The main difference that I explain to my children and their friends is that as mentioned, while these causes are worthwhile, their generation seems to want to solve every issue today. Today. In fact, it seems as if today is too late; these should have been solved yesterday. I have explained, for instance, that an issue like racism has been a part of the human experience since the beginning of time. Using Martin Luther King, Jr. as an example, I have shared that in his iconic, 1963 “I have a dream” speech, he begins each stanza by saying, “I have a dream that one day…” In other words, MLK knew that to change minds and legislation, it would be an involved process. To say we have not seen any change to race relations would not be truthful. To say there is not still much work to do would also would not be truthful. My advice is to acknowledge and embrace the positive changes that have occurred. 
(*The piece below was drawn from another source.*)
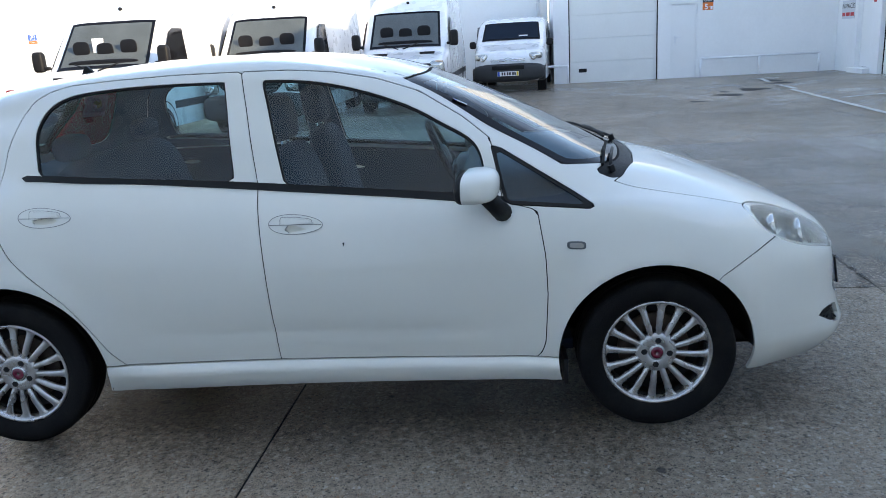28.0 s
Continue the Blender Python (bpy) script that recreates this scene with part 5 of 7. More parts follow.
def company_sign(m, w=1.47):
    s = thing("company_sign", "silver-grey company board above a door", "sign", "company boards")
    part("board", plate_box(w, .49, .012, m, .006), SIGN_GREY, s)
    for k, (x, bw) in enumerate(((-.26, .13), (-.11, .12), (.03, .10), (.13, .09), (.205, .03))):
        part("logo_block", plate_box(bw, .115, .0135, m @ Matrix.Translation((x, .12, 0)), .004), SIGN_BLACK, s)
    for a in (40, -40):
        part("logo_cross", plate_box(.16, .03, .0135, m @ Matrix.Translation((.31, .12, 0)) @ Matrix.Rotation(radians(a), 4, "Z")), SIGN_RED, s)
    part("logo_line", plate_box(.50, .012, .0135, m @ Matrix.Translation((.0, .028, 0))), SIGN_WHITE, s)
    lettering("Centro Log\u00edstico", .165, SIGN_BLACK, m @ Matrix.Translation((0, -.14, .0122)), s, depth=.001, align="CENTER", bold=.0075, squeeze=1.08)
    return s


def wa(y, z, off=0.0):
    """On the west wall, at y and z."""
    return on_wall((WALL_A + off, y, z), (0, 1, 0), (1, 0, 0))


def wb(x, z, off=0.0):
    p = B_AT @ Vector((bx(x), off, z))
    d = B_AT.to_3x3() @ Vector((-1, 0, 0))
    return on_wall(p, d, B_AT.to_3x3() @ Vector((0, 1, 0)))


def wd(x, z, off=0.0):
    p = BD_AT @ Vector((x, off, z))
    return on_wall(p, BD_AT.to_3x3() @ Vector((-1, 0, 0)), BD_AT.to_3x3() @ Vector((0, 1, 0)))


def we(y, z, off=0.0):
    return on_wall((EAST_X - off, y, z), (0, -1, 0), (-1, 0, 0))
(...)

I still encourage them to continue to push for changes in racial equality and other issues they embrace, but to understand it will change only through smart, strategic methodologies. Shouting down people you disagree with politically or otherwise just makes a lot of noise and prompts sound bites on the evening news. Saying that, I don’t suggest people should be passive, but instead seek out likeminded people and organizations and craft ideas to truly help — not solely incite and inflame. 

In speaking with the younger folks, I see the passion in youth desiring change. What I don’t always see is full knowledge of the issues. Their understanding is often at an emotional level and not necessarily fact-filled, as a frequent response is “well, I heard this” or “saw this or that.” When pressed, superficiality is often apparent.

With no desire to embarrass for not grasping the depth of the subject matter, I usually say, “Let’s pick this conversation up another time.” Usually, the subject matter is not brought back up, but it seems a new norm to have multiple issues and causes that our young folks focus on. Or perhaps it is a lack of focus. 

My focus — my passion — is about hunger. Not only work in an industry that helps the situation, but my money and attention are focused on that cause. In my church, the food pantry ministry is the largest single, itemized contribution to which I give time and money. So while I realize there are a zillion-and-one causes in the world, I concentrate on one that not only can I speak about, but actually, also, do something to help.

While solving all the world’s issues by the younger generation seems noble, it is actually doing a disservice by not focusing the needed attention on something they can actually affect. I would love to see less shouting and name calling of those they disagree with. I would love to see smart action on their part. All those causes not being solved, can only lead to frustration and inevitably disillusion. I would rather see us work together on singular issues where we can get closer to the solution we seek. I, too, would love to push a button and fix everything, but this is not going to happen. The world is not a perfect place and never will be, but we can chip away at some of its problems one chip at a time. That is how we can all sculpt this world into the masterpiece we desire.